I’ve made red-skinned potatoes with parsley and butter many times before, but I have never made them with potatoes we’ve grown ourselves. I wanted to try a new recipe for these special potatoes, and I have to say that I really liked this one. It’s a tad more work than just tossing with butter and parsley, but the potatoes were really tasty. The addition of shallot and lemon made a difference. Here’s the recipe that I adapted from MyRecipes on the web:
New Potatoes with Parsley Butter
•4 tablespoons unsalted butter, softened; 1/2 cup finely chopped flat-leaf parsley leaves; 1 small shallot, chopped; 2 tablespoons lemon juice; 1/2 teaspoon salt; 1/2 teaspoon pepper (or to taste) 2-3 lb. baby Yukon gold or red-skinned new potatoes; 1/2 teaspoon (or to taste) lemon zest (optional)
How to Make It
In a food processor, process butter, parsley, shallot, lemon juice, salt and pepper and lemon zest (if using) until smooth, stopping to scrape bowl as needed. Transfer to a piece of plastic wrap, shape into a log; roll up. If not using right away, chill.

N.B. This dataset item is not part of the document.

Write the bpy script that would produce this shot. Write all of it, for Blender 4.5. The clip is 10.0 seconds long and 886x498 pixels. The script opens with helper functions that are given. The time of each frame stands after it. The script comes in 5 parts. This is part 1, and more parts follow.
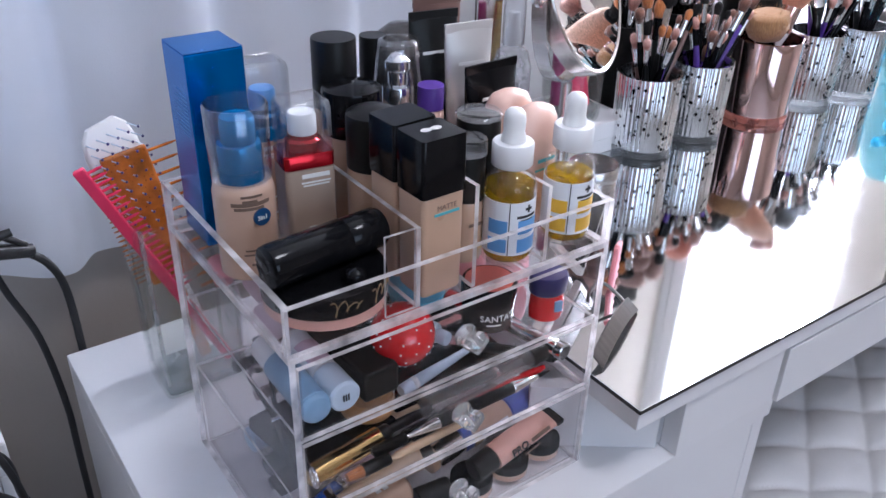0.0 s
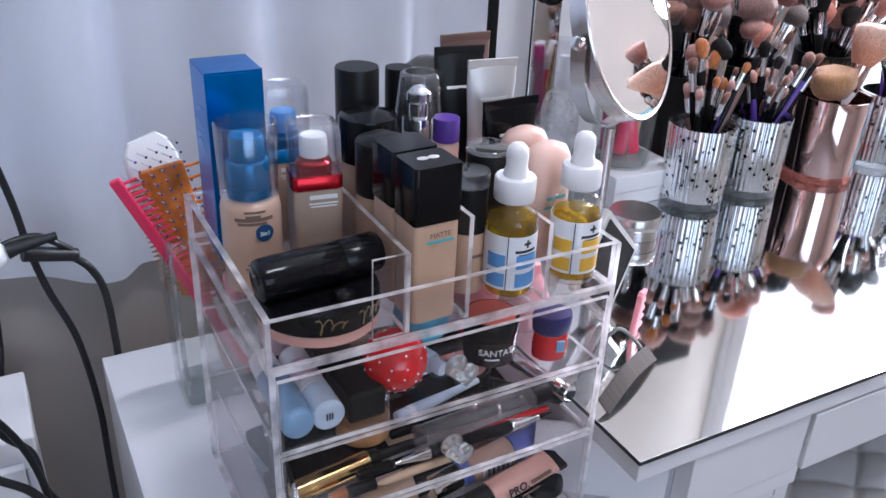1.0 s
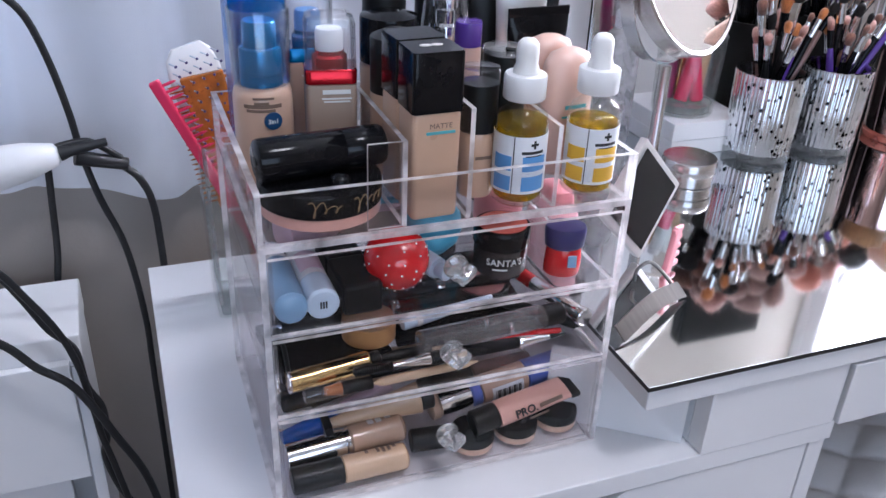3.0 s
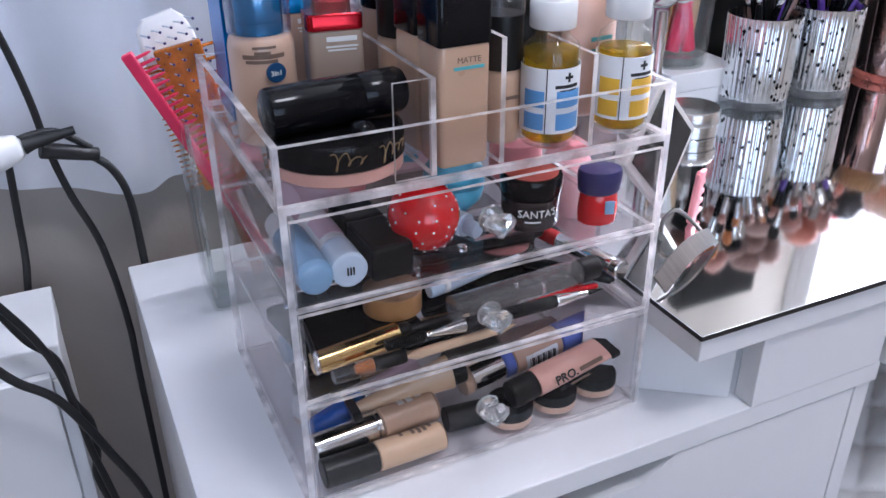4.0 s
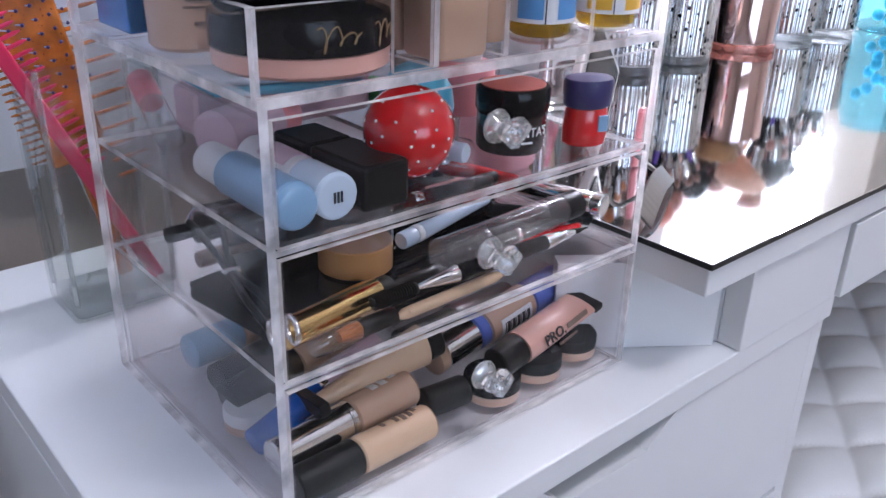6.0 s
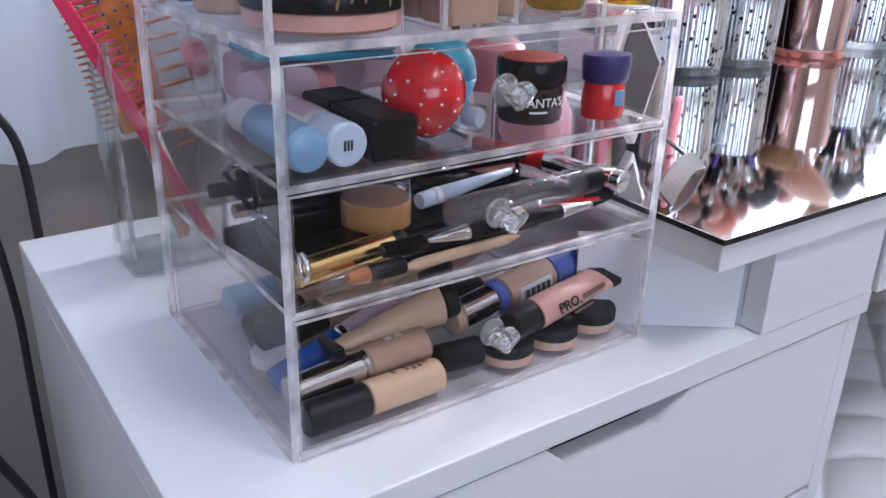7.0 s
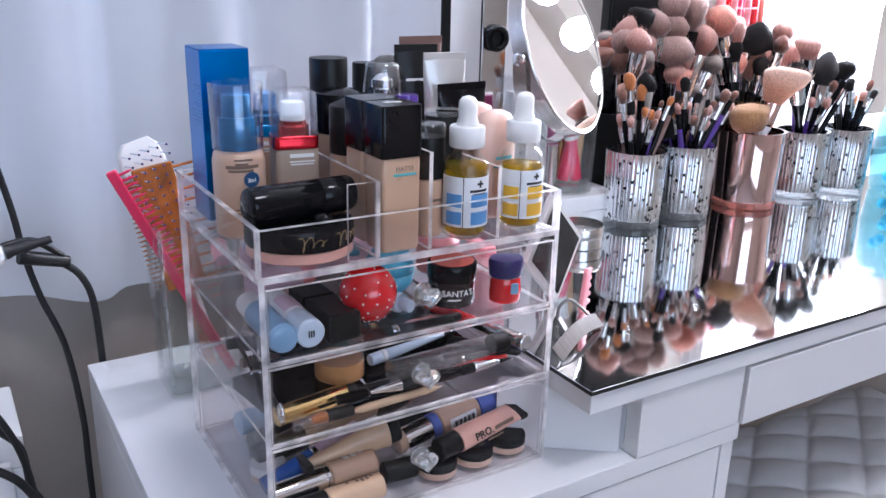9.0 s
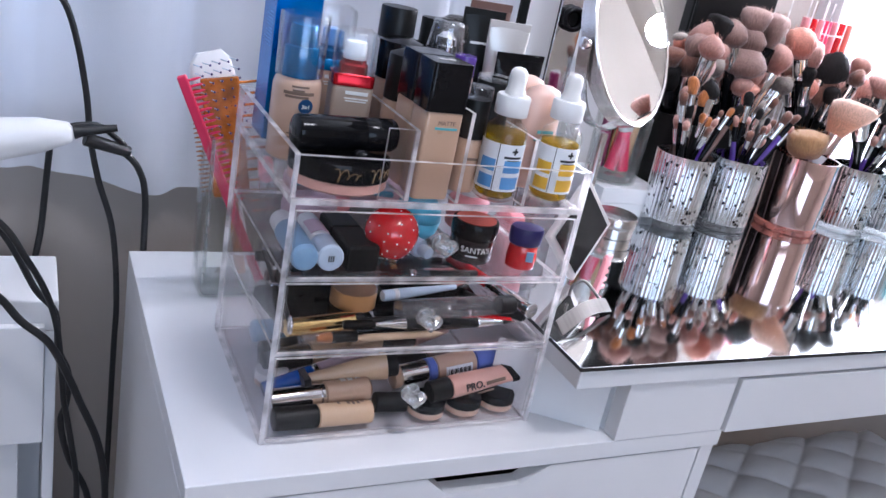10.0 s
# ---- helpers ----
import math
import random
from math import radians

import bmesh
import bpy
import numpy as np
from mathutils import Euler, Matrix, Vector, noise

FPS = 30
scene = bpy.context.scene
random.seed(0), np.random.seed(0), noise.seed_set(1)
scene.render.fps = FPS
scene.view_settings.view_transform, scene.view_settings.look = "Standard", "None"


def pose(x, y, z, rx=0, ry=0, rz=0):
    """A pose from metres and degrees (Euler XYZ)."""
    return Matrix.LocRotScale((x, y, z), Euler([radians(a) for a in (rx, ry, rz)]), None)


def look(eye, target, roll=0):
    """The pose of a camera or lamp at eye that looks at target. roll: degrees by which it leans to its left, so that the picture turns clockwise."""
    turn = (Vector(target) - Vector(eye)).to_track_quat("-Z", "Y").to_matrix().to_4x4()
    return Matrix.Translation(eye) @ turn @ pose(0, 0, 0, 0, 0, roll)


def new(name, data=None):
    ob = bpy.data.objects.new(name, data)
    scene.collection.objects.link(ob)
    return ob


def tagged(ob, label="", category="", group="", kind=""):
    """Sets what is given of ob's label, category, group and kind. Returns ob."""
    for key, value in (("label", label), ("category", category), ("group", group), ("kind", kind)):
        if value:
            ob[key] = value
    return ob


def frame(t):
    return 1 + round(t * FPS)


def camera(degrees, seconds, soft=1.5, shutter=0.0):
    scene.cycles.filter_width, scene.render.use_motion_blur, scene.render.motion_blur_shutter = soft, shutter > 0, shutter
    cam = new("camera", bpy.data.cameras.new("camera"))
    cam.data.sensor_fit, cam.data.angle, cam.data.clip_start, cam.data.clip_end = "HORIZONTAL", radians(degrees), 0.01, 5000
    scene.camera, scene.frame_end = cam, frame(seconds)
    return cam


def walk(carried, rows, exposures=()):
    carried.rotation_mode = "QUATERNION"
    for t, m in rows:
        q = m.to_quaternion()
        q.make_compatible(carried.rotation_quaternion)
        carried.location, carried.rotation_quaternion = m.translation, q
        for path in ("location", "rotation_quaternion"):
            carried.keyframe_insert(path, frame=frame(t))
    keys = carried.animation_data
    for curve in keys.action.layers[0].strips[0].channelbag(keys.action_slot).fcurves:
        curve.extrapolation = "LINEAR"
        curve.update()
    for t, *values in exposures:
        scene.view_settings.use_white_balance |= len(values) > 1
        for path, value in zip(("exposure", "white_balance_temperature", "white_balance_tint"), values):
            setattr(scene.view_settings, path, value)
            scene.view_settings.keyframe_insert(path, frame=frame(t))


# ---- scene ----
cam = camera(54.8, 10.0)
PATH = [
    (0, (-0.148, -0.344, 1.186), (0.865, 1.056, 0.18), 1.5),
    (0.5, (-0.123, -0.36, 1.188), (0.807, 1.134, 0.237), 2.3),
    (1, (-0.105, -0.38, 1.182), (0.758, 1.17, 0.259), 2.5),
    (1.5, (-0.076, -0.401, 1.177), (0.697, 1.198, 0.258), 3.3),
    (2, (-0.051, -0.415, 1.165), (0.636, 1.217, 0.235), 3.2),
    (2.5, (-0.054, -0.425, 1.15), (0.587, 1.21, 0.193), 2.6),
    (4, (-0.087, -0.378, 1.083), (0.658, 1.217, 0.135), -0.5),
    (4.5, (-0.129, -0.319, 1.052), (0.768, 1.199, 0.108), -2.1),
    (5, (-0.164, -0.264, 1.023), (0.894, 1.152, 0.088), -0.9),
    (5.5, (-0.166, -0.242, 1.001), (1.015, 1.097, 0.1), 0.2),
    (6, (-0.145, -0.266, 0.981), (1.058, 1.097, 0.148), 1.6),
    (6.2, (-0.137, -0.274, 0.975), (1.034, 1.106, 0.125), 2.5),
    (7.3, (-0.136, -0.342, 0.963), (0.878, 1.199, 0.192), 1.0),
    (7.5, (-0.131, -0.359, 0.966), (0.866, 1.198, 0.204), 1.0),
    (8, (-0.13, -0.405, 0.974), (0.844, 1.18, 0.238), 1.0),
    (8.5, (-0.145, -0.449, 1.028), (0.838, 1.158, 0.358), 1.1),
    (9, (-0.164, -0.488, 1.093), (0.829, 1.128, 0.458), 1.4),
    (9.5, (-0.172, -0.527, 1.123), (0.781, 1.097, 0.449), 4.1),
    (10, (-0.163, -0.531, 1.099), (0.72, 1.112, 0.377), 11.7),
]
walk(cam, [(t, look(eye, target, roll)) for t, eye, target, roll in PATH], [(0, 0.05, 5700, 13), (1.2, 0.02, 5700, 13), (2, -0.08, 5700, 13), (2.5, 0.0, 5700, 13), (4.5, 0.22, 5700, 13), (10, 0.25, 5700, 13)])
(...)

Place potatoes in a large pot and add enough water to cover them by 1 inch. Bring to a boil over high heat; add pinch of salt. Reduce heat to medium-high and cook until tender, about 15 minutes until tender, depending on the size of the potatoes.
Drain potatoes thoroughly and return to pan. Add all of the parsley butter (if cold, break it up into pieces). Toss on very low heat until potatoes are evenly coated. Serve with additional salt and pepper, if desired.